DIRECTION:
Output an exact reproduction of the data.

-- BEGIN --

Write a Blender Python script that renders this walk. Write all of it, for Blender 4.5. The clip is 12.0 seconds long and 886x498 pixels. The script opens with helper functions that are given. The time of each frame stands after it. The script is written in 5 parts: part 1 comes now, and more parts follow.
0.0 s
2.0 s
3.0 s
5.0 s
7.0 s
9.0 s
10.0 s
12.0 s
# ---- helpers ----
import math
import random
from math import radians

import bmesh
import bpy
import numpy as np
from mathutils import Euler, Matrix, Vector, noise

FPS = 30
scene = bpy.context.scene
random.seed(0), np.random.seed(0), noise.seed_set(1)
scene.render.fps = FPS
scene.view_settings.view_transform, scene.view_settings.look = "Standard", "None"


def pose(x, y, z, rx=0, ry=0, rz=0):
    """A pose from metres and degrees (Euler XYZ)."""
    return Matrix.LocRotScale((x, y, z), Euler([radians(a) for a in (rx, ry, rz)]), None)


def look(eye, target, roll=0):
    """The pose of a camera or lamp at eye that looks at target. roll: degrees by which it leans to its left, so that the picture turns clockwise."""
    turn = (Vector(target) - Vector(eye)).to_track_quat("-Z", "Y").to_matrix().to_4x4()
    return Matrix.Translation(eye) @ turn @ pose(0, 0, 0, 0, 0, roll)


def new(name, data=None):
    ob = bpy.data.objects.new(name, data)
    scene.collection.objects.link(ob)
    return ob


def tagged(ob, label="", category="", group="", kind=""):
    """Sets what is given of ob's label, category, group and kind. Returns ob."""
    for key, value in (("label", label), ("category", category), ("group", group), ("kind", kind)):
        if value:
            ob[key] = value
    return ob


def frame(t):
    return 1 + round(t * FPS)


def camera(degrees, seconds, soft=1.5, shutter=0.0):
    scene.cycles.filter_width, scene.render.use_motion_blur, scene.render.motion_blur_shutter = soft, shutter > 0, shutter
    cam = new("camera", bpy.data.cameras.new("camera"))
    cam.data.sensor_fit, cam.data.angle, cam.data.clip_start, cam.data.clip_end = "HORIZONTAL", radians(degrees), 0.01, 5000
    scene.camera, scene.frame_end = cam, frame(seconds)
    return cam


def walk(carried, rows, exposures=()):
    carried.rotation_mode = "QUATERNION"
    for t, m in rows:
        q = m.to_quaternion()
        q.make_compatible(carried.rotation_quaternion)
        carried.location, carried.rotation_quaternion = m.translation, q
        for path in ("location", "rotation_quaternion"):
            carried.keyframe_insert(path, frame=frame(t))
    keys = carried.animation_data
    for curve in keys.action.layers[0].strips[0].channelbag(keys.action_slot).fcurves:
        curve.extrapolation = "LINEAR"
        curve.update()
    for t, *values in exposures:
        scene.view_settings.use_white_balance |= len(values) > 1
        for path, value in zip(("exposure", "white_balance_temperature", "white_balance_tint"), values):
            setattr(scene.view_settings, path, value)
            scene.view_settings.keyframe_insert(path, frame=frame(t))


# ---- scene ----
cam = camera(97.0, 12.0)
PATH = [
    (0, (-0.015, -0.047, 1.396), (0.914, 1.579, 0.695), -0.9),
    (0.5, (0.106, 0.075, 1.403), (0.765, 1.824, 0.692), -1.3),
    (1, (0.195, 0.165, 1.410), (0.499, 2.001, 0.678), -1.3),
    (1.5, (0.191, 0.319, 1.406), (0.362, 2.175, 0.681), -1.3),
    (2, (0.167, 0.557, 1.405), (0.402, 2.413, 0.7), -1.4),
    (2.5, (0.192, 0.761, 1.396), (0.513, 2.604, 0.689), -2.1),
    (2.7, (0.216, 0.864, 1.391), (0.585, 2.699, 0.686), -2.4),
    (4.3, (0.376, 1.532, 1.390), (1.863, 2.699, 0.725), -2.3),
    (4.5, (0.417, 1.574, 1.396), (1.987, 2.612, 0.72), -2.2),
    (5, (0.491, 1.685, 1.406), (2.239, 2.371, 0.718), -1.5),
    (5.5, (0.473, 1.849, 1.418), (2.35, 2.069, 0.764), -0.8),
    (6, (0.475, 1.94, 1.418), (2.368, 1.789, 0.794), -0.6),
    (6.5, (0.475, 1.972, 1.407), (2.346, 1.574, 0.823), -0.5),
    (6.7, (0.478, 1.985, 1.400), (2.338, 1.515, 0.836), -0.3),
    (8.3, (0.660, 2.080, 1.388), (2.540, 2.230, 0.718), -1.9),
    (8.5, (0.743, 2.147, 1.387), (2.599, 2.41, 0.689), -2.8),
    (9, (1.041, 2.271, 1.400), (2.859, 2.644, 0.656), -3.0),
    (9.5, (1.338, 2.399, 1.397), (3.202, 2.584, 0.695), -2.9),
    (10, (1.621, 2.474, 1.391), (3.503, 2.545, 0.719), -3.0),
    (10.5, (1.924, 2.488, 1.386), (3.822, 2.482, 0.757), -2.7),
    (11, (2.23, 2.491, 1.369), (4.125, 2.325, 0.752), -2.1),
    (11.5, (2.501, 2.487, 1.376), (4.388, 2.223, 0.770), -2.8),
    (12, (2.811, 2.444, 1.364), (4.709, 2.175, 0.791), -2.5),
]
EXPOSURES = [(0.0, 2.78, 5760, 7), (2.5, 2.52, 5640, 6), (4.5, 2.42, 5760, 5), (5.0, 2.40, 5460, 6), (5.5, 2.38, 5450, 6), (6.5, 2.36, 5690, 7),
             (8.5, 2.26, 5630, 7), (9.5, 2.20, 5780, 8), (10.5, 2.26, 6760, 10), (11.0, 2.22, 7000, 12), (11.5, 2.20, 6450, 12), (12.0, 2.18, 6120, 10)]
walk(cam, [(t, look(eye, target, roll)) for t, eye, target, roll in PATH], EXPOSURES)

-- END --

TASK SOLUTION:
Write a Blender Python script that renders this walk. Write all of it, for Blender 4.5. The clip is 12.0 seconds long and 886x498 pixels. The script opens with helper functions that are given. The time of each frame stands after it. The script is written in 5 parts: part 1 comes now, and more parts follow.
0.0 s
2.0 s
3.0 s
5.0 s
7.0 s
9.0 s
10.0 s
12.0 s
# ---- helpers ----
import math
import random
from math import radians

import bmesh
import bpy
import numpy as np
from mathutils import Euler, Matrix, Vector, noise

FPS = 30
scene = bpy.context.scene
random.seed(0), np.random.seed(0), noise.seed_set(1)
scene.render.fps = FPS
scene.view_settings.view_transform, scene.view_settings.look = "Standard", "None"


def pose(x, y, z, rx=0, ry=0, rz=0):
    """A pose from metres and degrees (Euler XYZ)."""
    return Matrix.LocRotScale((x, y, z), Euler([radians(a) for a in (rx, ry, rz)]), None)


def look(eye, target, roll=0):
    """The pose of a camera or lamp at eye that looks at target. roll: degrees by which it leans to its left, so that the picture turns clockwise."""
    turn = (Vector(target) - Vector(eye)).to_track_quat("-Z", "Y").to_matrix().to_4x4()
    return Matrix.Translation(eye) @ turn @ pose(0, 0, 0, 0, 0, roll)


def new(name, data=None):
    ob = bpy.data.objects.new(name, data)
    scene.collection.objects.link(ob)
    return ob


def tagged(ob, label="", category="", group="", kind=""):
    """Sets what is given of ob's label, category, group and kind. Returns ob."""
    for key, value in (("label", label), ("category", category), ("group", group), ("kind", kind)):
        if value:
            ob[key] = value
    return ob


def frame(t):
    return 1 + round(t * FPS)


def camera(degrees, seconds, soft=1.5, shutter=0.0):
    scene.cycles.filter_width, scene.render.use_motion_blur, scene.render.motion_blur_shutter = soft, shutter > 0, shutter
    cam = new("camera", bpy.data.cameras.new("camera"))
    cam.data.sensor_fit, cam.data.angle, cam.data.clip_start, cam.data.clip_end = "HORIZONTAL", radians(degrees), 0.01, 5000
    scene.camera, scene.frame_end = cam, frame(seconds)
    return cam


def walk(carried, rows, exposures=()):
    carried.rotation_mode = "QUATERNION"
    for t, m in rows:
        q = m.to_quaternion()
        q.make_compatible(carried.rotation_quaternion)
        carried.location, carried.rotation_quaternion = m.translation, q
        for path in ("location", "rotation_quaternion"):
            carried.keyframe_insert(path, frame=frame(t))
    keys = carried.animation_data
    for curve in keys.action.layers[0].strips[0].channelbag(keys.action_slot).fcurves:
        curve.extrapolation = "LINEAR"
        curve.update()
    for t, *values in exposures:
        scene.view_settings.use_white_balance |= len(values) > 1
        for path, value in zip(("exposure", "white_balance_temperature", "white_balance_tint"), values):
            setattr(scene.view_settings, path, value)
            scene.view_settings.keyframe_insert(path, frame=frame(t))


# ---- scene ----
cam = camera(97.0, 12.0)
PATH = [
    (0, (-0.015, -0.047, 1.396), (0.914, 1.579, 0.695), -0.9),
    (0.5, (0.106, 0.075, 1.403), (0.765, 1.824, 0.692), -1.3),
    (1, (0.195, 0.165, 1.410), (0.499, 2.001, 0.678), -1.3),
    (1.5, (0.191, 0.319, 1.406), (0.362, 2.175, 0.681), -1.3),
    (2, (0.167, 0.557, 1.405), (0.402, 2.413, 0.7), -1.4),
    (2.5, (0.192, 0.761, 1.396), (0.513, 2.604, 0.689), -2.1),
    (2.7, (0.216, 0.864, 1.391), (0.585, 2.699, 0.686), -2.4),
    (4.3, (0.376, 1.532, 1.390), (1.863, 2.699, 0.725), -2.3),
    (4.5, (0.417, 1.574, 1.396), (1.987, 2.612, 0.72), -2.2),
    (5, (0.491, 1.685, 1.406), (2.239, 2.371, 0.718), -1.5),
    (5.5, (0.473, 1.849, 1.418), (2.35, 2.069, 0.764), -0.8),
    (6, (0.475, 1.94, 1.418), (2.368, 1.789, 0.794), -0.6),
    (6.5, (0.475, 1.972, 1.407), (2.346, 1.574, 0.823), -0.5),
    (6.7, (0.478, 1.985, 1.400), (2.338, 1.515, 0.836), -0.3),
    (8.3, (0.660, 2.080, 1.388), (2.540, 2.230, 0.718), -1.9),
    (8.5, (0.743, 2.147, 1.387), (2.599, 2.41, 0.689), -2.8),
    (9, (1.041, 2.271, 1.400), (2.859, 2.644, 0.656), -3.0),
    (9.5, (1.338, 2.399, 1.397), (3.202, 2.584, 0.695), -2.9),
    (10, (1.621, 2.474, 1.391), (3.503, 2.545, 0.719), -3.0),
    (10.5, (1.924, 2.488, 1.386), (3.822, 2.482, 0.757), -2.7),
    (11, (2.23, 2.491, 1.369), (4.125, 2.325, 0.752), -2.1),
    (11.5, (2.501, 2.487, 1.376), (4.388, 2.223, 0.770), -2.8),
    (12, (2.811, 2.444, 1.364), (4.709, 2.175, 0.791), -2.5),
]
EXPOSURES = [(0.0, 2.78, 5760, 7), (2.5, 2.52, 5640, 6), (4.5, 2.42, 5760, 5), (5.0, 2.40, 5460, 6), (5.5, 2.38, 5450, 6), (6.5, 2.36, 5690, 7),
             (8.5, 2.26, 5630, 7), (9.5, 2.20, 5780, 8), (10.5, 2.26, 6760, 10), (11.0, 2.22, 7000, 12), (11.5, 2.20, 6450, 12), (12.0, 2.18, 6120, 10)]
walk(cam, [(t, look(eye, target, roll)) for t, eye, target, roll in PATH], EXPOSURES)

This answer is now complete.